Moore North America produces a direct thermal linerless product that contains a protective coating over the face, which gives it resistance to moisture and UV light, allows for the deposit of ink, and extends the life of the printer up to 25 percent, according to Langan. Within the printers, the rollers contain a plasma coating, so that the adhesive will not stick to internal parts.
Moore recently introduced a thermal transfer printable linerless product. "Some people are leery of using direct thermal," Langan says. "With the heat, the time, and exposure to UV light, the product can become yellow, fade and become unreadable." The thermal transfer stock "is brand new, and we're expecting good things from it. We canvassed our customers in shipping departments and found that thermal transfer was something that many people desired."

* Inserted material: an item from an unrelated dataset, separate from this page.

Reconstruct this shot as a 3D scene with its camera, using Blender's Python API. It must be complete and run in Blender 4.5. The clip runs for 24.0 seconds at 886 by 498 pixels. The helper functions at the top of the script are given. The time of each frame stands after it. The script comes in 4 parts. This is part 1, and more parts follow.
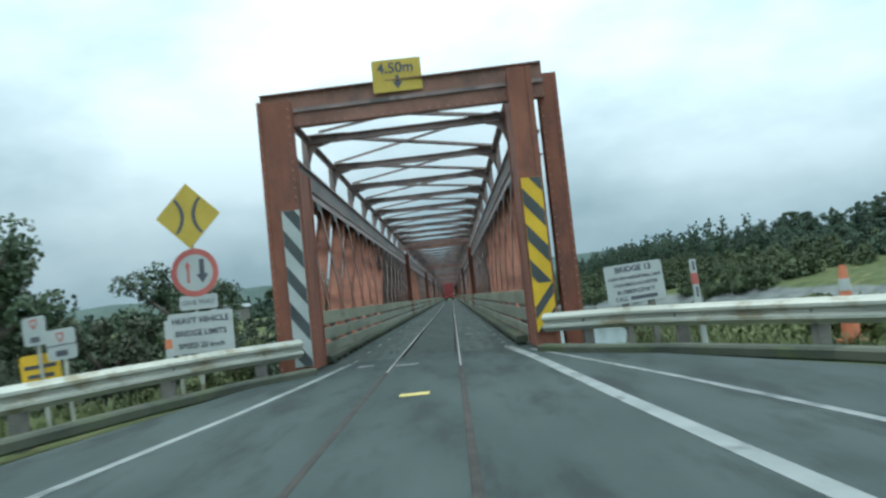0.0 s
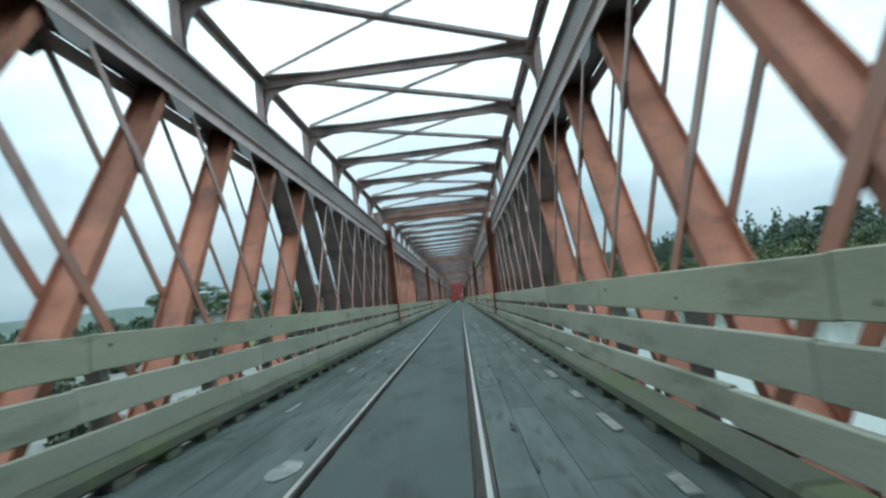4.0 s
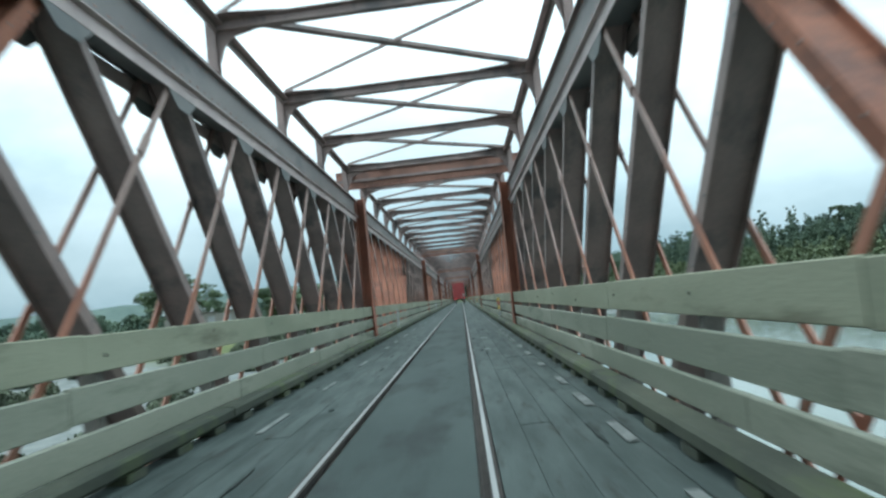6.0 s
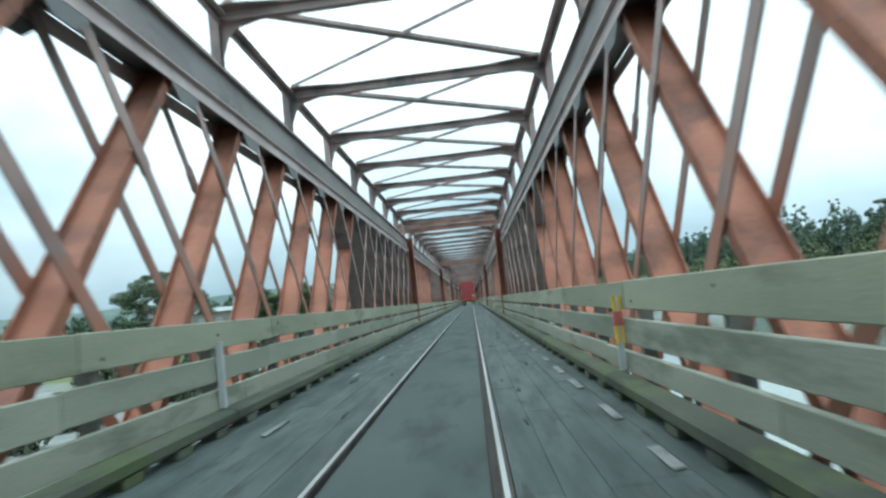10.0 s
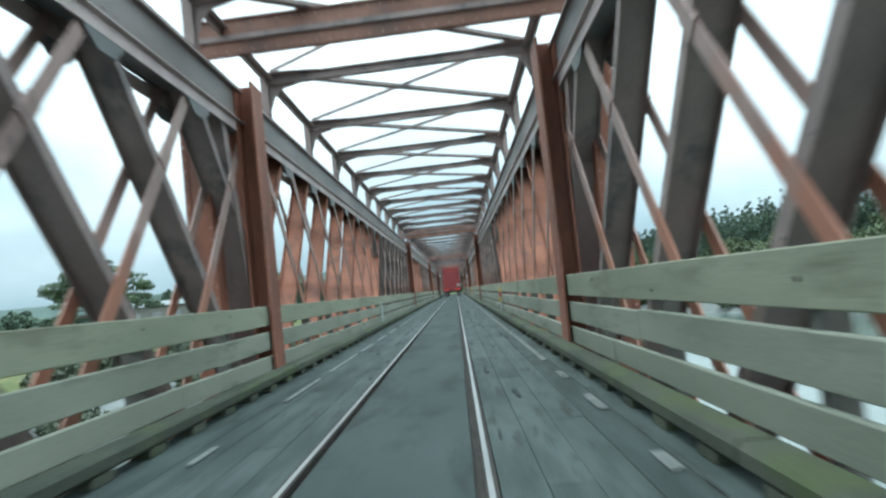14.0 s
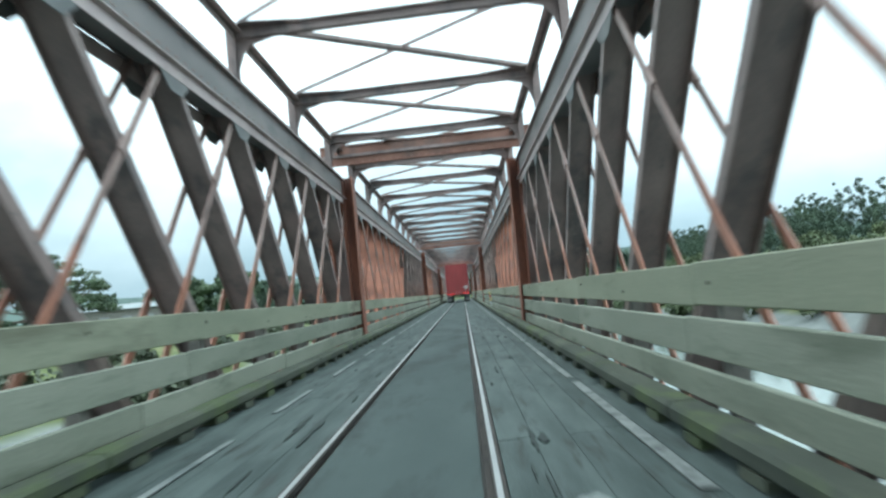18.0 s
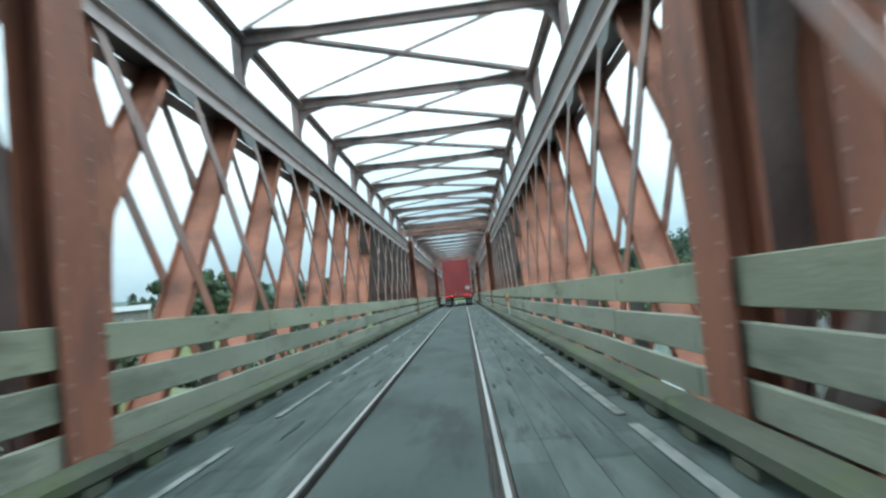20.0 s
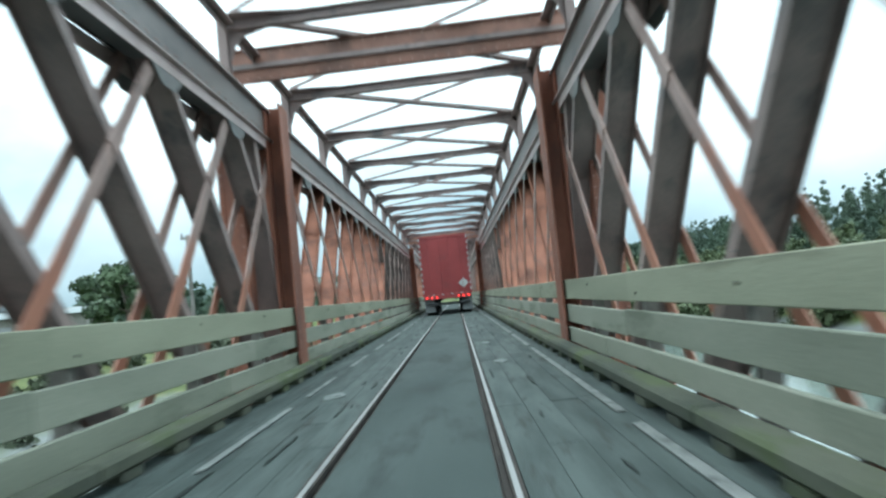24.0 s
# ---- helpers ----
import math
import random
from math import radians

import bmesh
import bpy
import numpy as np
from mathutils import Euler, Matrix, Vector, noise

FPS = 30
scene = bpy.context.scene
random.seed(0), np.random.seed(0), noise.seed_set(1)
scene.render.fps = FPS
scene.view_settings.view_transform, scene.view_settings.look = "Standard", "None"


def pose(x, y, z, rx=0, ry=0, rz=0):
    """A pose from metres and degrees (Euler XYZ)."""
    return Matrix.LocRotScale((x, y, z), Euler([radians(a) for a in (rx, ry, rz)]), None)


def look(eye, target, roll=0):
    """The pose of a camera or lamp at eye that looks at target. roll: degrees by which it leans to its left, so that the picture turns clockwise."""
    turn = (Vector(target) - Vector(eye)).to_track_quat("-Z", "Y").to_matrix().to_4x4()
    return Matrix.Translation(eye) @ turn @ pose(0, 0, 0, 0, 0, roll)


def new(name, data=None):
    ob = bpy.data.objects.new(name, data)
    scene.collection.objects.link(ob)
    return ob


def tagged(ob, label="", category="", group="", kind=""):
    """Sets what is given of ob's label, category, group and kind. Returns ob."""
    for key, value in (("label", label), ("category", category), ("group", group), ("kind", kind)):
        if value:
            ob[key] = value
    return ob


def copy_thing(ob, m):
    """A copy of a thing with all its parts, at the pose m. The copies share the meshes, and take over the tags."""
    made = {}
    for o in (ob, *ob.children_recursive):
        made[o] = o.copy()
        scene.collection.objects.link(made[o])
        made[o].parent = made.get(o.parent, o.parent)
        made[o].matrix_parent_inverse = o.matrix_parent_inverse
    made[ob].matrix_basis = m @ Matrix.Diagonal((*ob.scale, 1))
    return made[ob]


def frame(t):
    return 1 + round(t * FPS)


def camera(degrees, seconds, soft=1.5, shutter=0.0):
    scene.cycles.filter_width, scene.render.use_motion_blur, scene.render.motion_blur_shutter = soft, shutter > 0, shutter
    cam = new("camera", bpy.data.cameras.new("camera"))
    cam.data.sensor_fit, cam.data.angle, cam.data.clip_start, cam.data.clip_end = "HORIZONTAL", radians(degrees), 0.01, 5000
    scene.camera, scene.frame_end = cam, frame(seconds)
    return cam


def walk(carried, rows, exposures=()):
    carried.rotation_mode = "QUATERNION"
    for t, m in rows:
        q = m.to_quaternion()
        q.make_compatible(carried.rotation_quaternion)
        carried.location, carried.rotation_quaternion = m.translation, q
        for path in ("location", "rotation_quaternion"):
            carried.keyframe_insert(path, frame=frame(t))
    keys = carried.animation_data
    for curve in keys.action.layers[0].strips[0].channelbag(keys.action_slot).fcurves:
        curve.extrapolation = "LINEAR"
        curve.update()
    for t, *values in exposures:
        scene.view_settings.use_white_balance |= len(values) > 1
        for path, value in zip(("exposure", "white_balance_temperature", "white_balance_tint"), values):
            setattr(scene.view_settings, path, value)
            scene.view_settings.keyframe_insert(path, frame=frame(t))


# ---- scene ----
# the camera's way over the bridge: t, x, y, z, yaw, tilt up, lean to the right
cam = camera(61.4, 24.0, soft=2.5, shutter=0.5)
ROWS = [
    (0.0, 0.629, -15.92, 1.058, 0.31, 3.64, 6.03),
    (0.5, 0.634, -13.69, 1.036, -0.43, 3.50, 6.17),
    (1.0, 0.639, -11.45, 1.013, -1.06, 3.33, 6.26),
    (1.5, 0.638, -9.11, 1.005, -1.28, 3.24, 6.32),
    (2.0, 0.631, -6.82, 1.004, -1.15, 3.22, 6.36),
    (2.5, 0.625, -4.60, 1.009, -0.79, 3.24, 6.35),
    (4.5, 0.604, 4.81, 0.995, 1.23, 3.97, 6.18),
    (5.0, 0.598, 7.15, 0.997, 1.19, 3.85, 5.95),
    (5.5, 0.593, 9.55, 1.004, 1.18, 3.73, 5.87),
    (6.0, 0.581, 11.99, 1.011, 1.07, 3.86, 5.83),
    (6.5, 0.579, 14.50, 1.008, 1.02, 3.71, 5.75),
    (7.0, 0.577, 16.96, 1.004, 0.87, 3.53, 5.69),
    (7.5, 0.582, 19.45, 1.001, 0.77, 3.38, 5.66),
    (8.0, 0.581, 21.97, 0.998, 0.81, 3.16, 5.61),
    (8.5, 0.582, 24.67, 0.994, 0.89, 3.07, 5.58),
    (9.0, 0.586, 27.47, 0.990, 1.16, 3.35, 5.63),
    (9.5, 0.579, 30.48, 0.984, 1.51, 3.75, 5.62),
    (10.0, 0.571, 33.36, 0.992, 1.81, 4.03, 5.71),
    (10.5, 0.573, 36.01, 0.993, 2.14, 4.04, 5.92),
    (12.5, 0.591, 48.84, 0.986, 0.85, 3.84, 5.77),
    (13.0, 0.592, 51.85, 0.986, 0.63, 3.18, 5.84),
    (13.5, 0.598, 55.02, 0.990, 0.63, 3.10, 5.93),
    (14.0, 0.582, 58.17, 0.990, 0.70, 3.14, 6.02),
    (14.5, 0.586, 61.42, 0.986, 0.86, 3.18, 6.09),
    (15.0, 0.583, 64.66, 0.982, 1.28, 3.46, 6.12),
    (15.5, 0.578, 68.08, 0.978, 1.62, 3.67, 6.13),
    (16.0, 0.578, 71.53, 0.978, 1.65, 3.74, 6.05),
    (16.5, 0.577, 75.10, 0.971, 1.67, 3.78, 5.91),
    (17.0, 0.569, 78.43, 0.966, 1.48, 3.73, 5.81),
    (17.5, 0.569, 81.73, 0.969, 1.48, 3.68, 5.65),
    (18.0, 0.565, 85.04, 0.968, 1.22, 3.49, 5.47),
    (18.5, 0.562, 88.45, 0.967, 1.32, 3.18, 5.38),
    (20.5, 0.523, 102.36, 0.970, 1.34, 3.91, 5.96),
    (21.0, 0.511, 105.75, 0.973, 1.76, 4.22, 5.83),
    (21.5, 0.510, 109.23, 0.975, 2.13, 4.42, 5.66),
    (22.0, 0.511, 112.69, 0.977, 2.12, 4.19, 5.61),
    (22.5, 0.495, 116.39, 0.976, 1.56, 3.87, 5.54),
    (23.0, 0.479, 120.02, 0.976, 1.18, 3.91, 5.51),
    (23.5, 0.463, 123.78, 0.975, 0.98, 3.78, 5.56),
    (24.0, 0.446, 127.54, 0.975, 0.64, 3.56, 5.78),
]
walk(cam, [(t, pose(x, y, z, 90 + tilt, 0, yaw) @ pose(0, 0, 0, 0, 0, -lean)) for t, x, y, z, yaw, tilt, lean in ROWS], exposures=[(0.0, -0.01, 6300.0, 8.0), (1.2, -0.11, 6300.0, 8.0), (2.5, 0.13, 6300.0, 8.0), (5.0, 0.33, 6300.0, 8.0), (8.0, 0.49, 6300.0, 8.0), (14.0, 0.59, 6300.0, 8.0), (18.0, 0.65, 6300.0, 8.0), (22.0, 0.73, 6300.0, 8.0), (24.0, 0.68, 6300.0, 8.0)])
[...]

So far, Moore has developed only a repositionable adhesive for the thermal transfer product. "We haven't solved the permanent adhesive problem yet," says Langan. "With a permanent adhesive, you're asking the adhesive not to adhere to the face, but you want the inks and coatings to stay where they are."
Adhesives for linerless labels vary in performance capabilities. "The adhesives are different," says Bevis of Monarch Marking Systems. "In foodservice, a freezer adhesive is needed, for example. In some areas, they want removable adhesives."
"We absolutely see growth for linerless labels," says Bevis. "The waste is out. It saves money and time and labor. By doing away with the liner, we're turning a lot of heads, and we're making inroads."